Source: The Associated Press

The International Monetary Fund says the global economy, after enduring a crippling recession, should see better-than-expected growth this year, led by strength in China and other developing countries.

In an updated economic outlook, the IMF forecast that the world economy would expand 4.2% this year, faster than its previous projection and a sharp improvement from 2009 when global output fell by 0.6%, the worst performance since the Second World War.

However, the international lending agency warned that the recovery still remained vulnerable with the biggest threat likely to come from a surge in government debt burdens.

“The outlook for activity remains unusually uncertain,” the IMF said in its latest World Economic Outlook. “Although a variety of risks have receded, downside risks related to the growth of public debt in advanced economies have become sharply more evident.”

The IMF’s estimate that the global economy would grow 4.2% this year, represented a 0.3 percentage point increase from the IMF’s January forecast. For 2011, the IMF projected global growth of 4.3%, no change from its January outlook.

The IMF expects wide disparities between regions with the United States and Canada outperforming Europe and Japan but lagging China and other developing countries.

For the United States, the IMF expects growth of 3.1% this year, in line with private forecasters, after a 2.4% plunge in the U.S. gross domestic product in 2009, the biggest decline since 1946. That compares with growth of 2.6% expected for advanced economies as a whole.

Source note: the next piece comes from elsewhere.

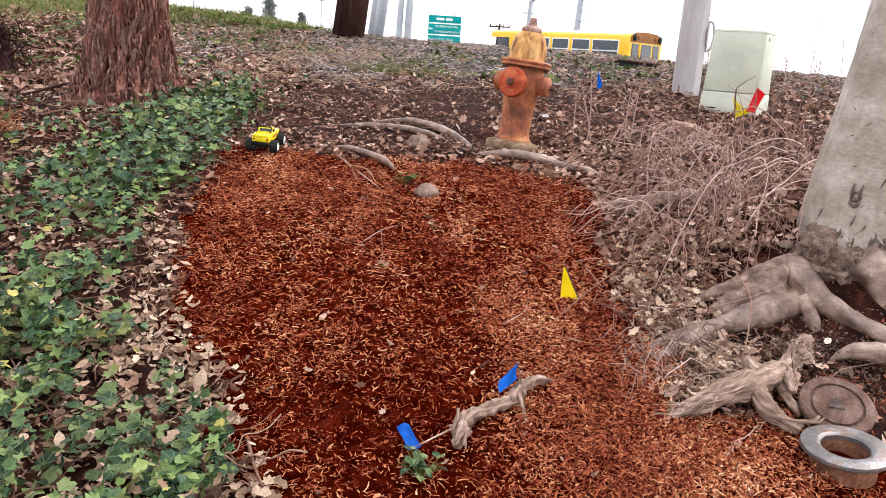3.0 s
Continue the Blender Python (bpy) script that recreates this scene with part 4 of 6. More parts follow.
def build_hydrant():
    h = thing("fire_hydrant", "rusty orange fire hydrant leaning on a mossy concrete collar", "fire hydrant", (0.590, 4.77, 0.972), (-1, 5.6, 0))
    h.scale = (1.03, 1.03, 1.055)
    part("base_collar", lathe([(0.146, -0.04), (0.156, 0.0), (0.158, 0.030), (0.150, 0.044), (0.10, 0.062)], 40), M_CONCRETE, h, "mossy grey concrete collar")
    part("barrel", lathe([(0.112, 0.052), (0.110, 0.066), (0.098, 0.076), (0.092, 0.10), (0.092, 0.20), (0.095, 0.25), (0.099, 0.30), (0.110, 0.345), (0.116, 0.40), (0.114, 0.45), (0.110, 0.475), (0.110, 0.49)], 48), M_RUST, h)
    part("flange", lathe([(0.106, 0.478), (0.142, 0.480), (0.147, 0.484), (0.147, 0.496), (0.143, 0.500), (0.150, 0.503), (0.151, 0.512), (0.145, 0.517), (0.10, 0.522)], 48), M_RUST, h, "rust-brown flange")
    bm = lathe([(0.111, 0.517), (0.110, 0.53), (0.107, 0.57), (0.101, 0.61), (0.089, 0.645), (0.074, 0.668), (0.060, 0.676), (0.050, 0.678)], 60)
    for v in bm.verts:
        a = math.atan2(v.co.y, v.co.x)
        if 0.53 < v.co.z < 0.67:
            k = 1 + 0.028 * max(0, math.cos(a * 10)) ** 3
            v.co.x, v.co.y = v.co.x * k, v.co.y * k
    part("bonnet", bm, M_YELLOWED, h, "ribbed bonnet with peeling yellow paint")
    part("top_cap", lathe([(0.050, 0.674), (0.058, 0.678), (0.061, 0.690), (0.056, 0.700), (0.042, 0.706), (0.030, 0.712), (0.027, 0.722)], 32), M_CAP, h, "weathered rust-pink iron cap")
    part("operating_nut", lathe([(0.022, 0.715), (0.024, 0.720), (0.021, 0.752), (0.014, 0.757)], 5), M_CAP, h)
    for k in range(8):
        a = 2 * math.pi * (k + 0.5) / 8
        part("bolt", block(0.020, 0.020, 0.020, 0.004), M_IRON, h, m=pose(0.130 * math.cos(a), 0.130 * math.sin(a), 0.462, 0, 0, math.degrees(a)))
    fa = math.atan2(-0.86, -0.50)
    for name, a, r, ln, m in (("pumper_nozzle", fa, 0.082, 0.085, M_ORANGE), ("hose_nozzle", fa + math.pi / 2, 0.054, 0.075, M_RUST), ("hose_nozzle", fa - math.pi / 2, 0.054, 0.070, M_RUST)):
        mm = Matrix.Translation((0, 0, 0.385)) @ Matrix.Rotation(a, 4, "Z") @ Matrix.Rotation(math.pi / 2, 4, "Y")
        neck = part(name, lathe([(r * 0.93, 0.07), (r * 0.90, 0.10), (r * 0.95, 0.115 + ln * 0.2)], 32), M_RUST, h, m=mm)
        s = 0.112 + ln * 0.2
        part("nozzle_cap", lathe([(r * 0.96, s), (r * 1.03, s + 0.006), (r * 1.03, s + 0.030), (r * 0.96, s + 0.040), (r * 0.66, s + 0.047), (r * 0.45, s + 0.049), (r * 0.40, s + 0.052)], 36), m, neck, "faded orange cap" if r > 0.06 else "")
        part("cap_nut", lathe([(r * 0.27, s + 0.045), (r * 0.28, s + 0.050), (r * 0.25, s + 0.075), (r * 0.16, s + 0.079)], 5), M_IRON, neck)
        f = Vector((math.cos(a), math.sin(a), 0))
        q = Vector((-f.y, f.x, 0))
        p = f * (s + 0.03) + Vector((0, 0, 0.385 - r))
        e = f * 0.115 + q * 0.03 + Vector((0, 0, 0.385 - r - 0.055))
        n = 8
        for k in range(n):
            t = k / (n - 1)
            c = p.lerp(e, t) - Vector((0, 0, 0.045 * math.sin(math.pi * t)))
            link = bmesh.new()
            ring = [(0.007 * math.cos(u), 0.0, 0.011 * math.sin(u)) for u in np.linspace(0, 2 * math.pi, 9)[:-1]]
            v, fc = tube_arrays(np.array(ring + ring[:1]), np.full(9, 0.0018), 4)
            vs = [link.verts.new(x) for x in v]
            for quad in fc:
                link.faces.new([vs[i] for i in quad])
            part("chain_link", link, M_IRON, h, m=Matrix.Translation(c) @ Matrix.Rotation(k * math.pi / 2, 4, "Z"))
    return h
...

U.S. growth is forecast at 2.6% in 2011, slightly above the 2.4% predicted overall for advanced economies.

“Turning to Canada, the recovery there is . . . expected to be protracted, reflecting more moderate demand growth than in the United States as well as the substantial strengthening of the Canadian dollar,” the report said.

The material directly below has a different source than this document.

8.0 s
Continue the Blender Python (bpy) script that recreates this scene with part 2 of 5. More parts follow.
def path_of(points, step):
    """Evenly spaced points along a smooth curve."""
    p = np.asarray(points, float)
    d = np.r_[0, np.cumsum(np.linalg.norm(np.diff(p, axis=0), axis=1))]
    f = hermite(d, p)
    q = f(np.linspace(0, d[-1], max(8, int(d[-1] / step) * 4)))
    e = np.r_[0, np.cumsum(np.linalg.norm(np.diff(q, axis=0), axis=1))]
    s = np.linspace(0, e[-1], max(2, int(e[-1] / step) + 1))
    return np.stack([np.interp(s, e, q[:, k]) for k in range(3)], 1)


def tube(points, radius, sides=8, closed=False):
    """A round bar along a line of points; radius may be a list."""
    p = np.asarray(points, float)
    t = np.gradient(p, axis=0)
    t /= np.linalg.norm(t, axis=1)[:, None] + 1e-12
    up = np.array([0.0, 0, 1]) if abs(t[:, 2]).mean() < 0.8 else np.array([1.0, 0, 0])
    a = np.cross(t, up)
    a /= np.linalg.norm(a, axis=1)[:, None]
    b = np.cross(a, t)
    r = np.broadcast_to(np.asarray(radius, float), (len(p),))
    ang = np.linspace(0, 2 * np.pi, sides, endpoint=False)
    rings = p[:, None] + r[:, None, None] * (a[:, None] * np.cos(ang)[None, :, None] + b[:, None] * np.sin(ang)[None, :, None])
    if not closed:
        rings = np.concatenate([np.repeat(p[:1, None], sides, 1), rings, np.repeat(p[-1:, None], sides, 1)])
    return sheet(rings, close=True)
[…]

It said output growth is projected at 3.1% in 2010, up from 2.6 in the IMF’s previous projection in January. However, its current projection of 3.25% growth in 2011 was down from 3.6% in the previous report.

Recent Bank of Canada estimates projected growth in Canada at 3.7% this year and 3.1% next year.

“Canada entered the global crisis in good shape, and thus the exit strategy appears less challenging than elsewhere,” the IMF said. “The main priorities are returning Canada’s debt to a downward trajectory, ensuring that financial stability remains intact — amid rising house prices — and raising Canada’s labour productivity and potential growth.”

The IMF forecast that China’s economy would surge 10% this year and that India would grow 8.8%. But it looked for the 16 European countries that share the euro currency to see economic growth of just 1% in 2010.

The new forecast was prepared for upcoming meetings of global financial leaders, including daylong talks in Washington on Friday involving the Group of 20, which include the world’s richest industrial countries and major developing states including China, Brazil, India and Russia.

The U.S. delegation will be led by Treasury Secretary Timothy Geithner and Federal Reserve chairman Ben Bernanke. The G-20 talks and weekend discussions at the IMF and World Bank are expected to focus on overhauling financial regulatory systems and rebalancing global growth to make the recovery more sustainable.

Finance Minister Jim Flaherty and Bank of Canada governor Mark Carney will lead the Canadian delegation.

U.S. Treasury officials who briefed reporters Tuesday on Geithner’s agenda said they believed support was growing for a financial risk levy along the lines of one proposed by President Barack Obama that seeks to raise $90 billion from the largest U.S. banks to recoup losses from the $700 billion financial bailout fund. Flaherty has said Canada would not support such a levy.

The U.S. officials said they expected another key discussion topic would be the need to eliminate global imbalances, a goal that Obama and other G-20 leaders set at a summit in Pittsburgh last September.

The rebalancing effort would mean that countries with large trade and budget deficits would seek to boost savings and lower domestic demand while countries such as China that are running huge trade surpluses would transition to more domestic-led growth.

To foster the change in China, the Obama administration has been pressuring Beijing to allow its currency, the yuan, to rise in value against the dollar. American manufacturers contend the yuan is undervalued by as much as 40%, giving Chinese producers huge trade advantages over U.S. companies.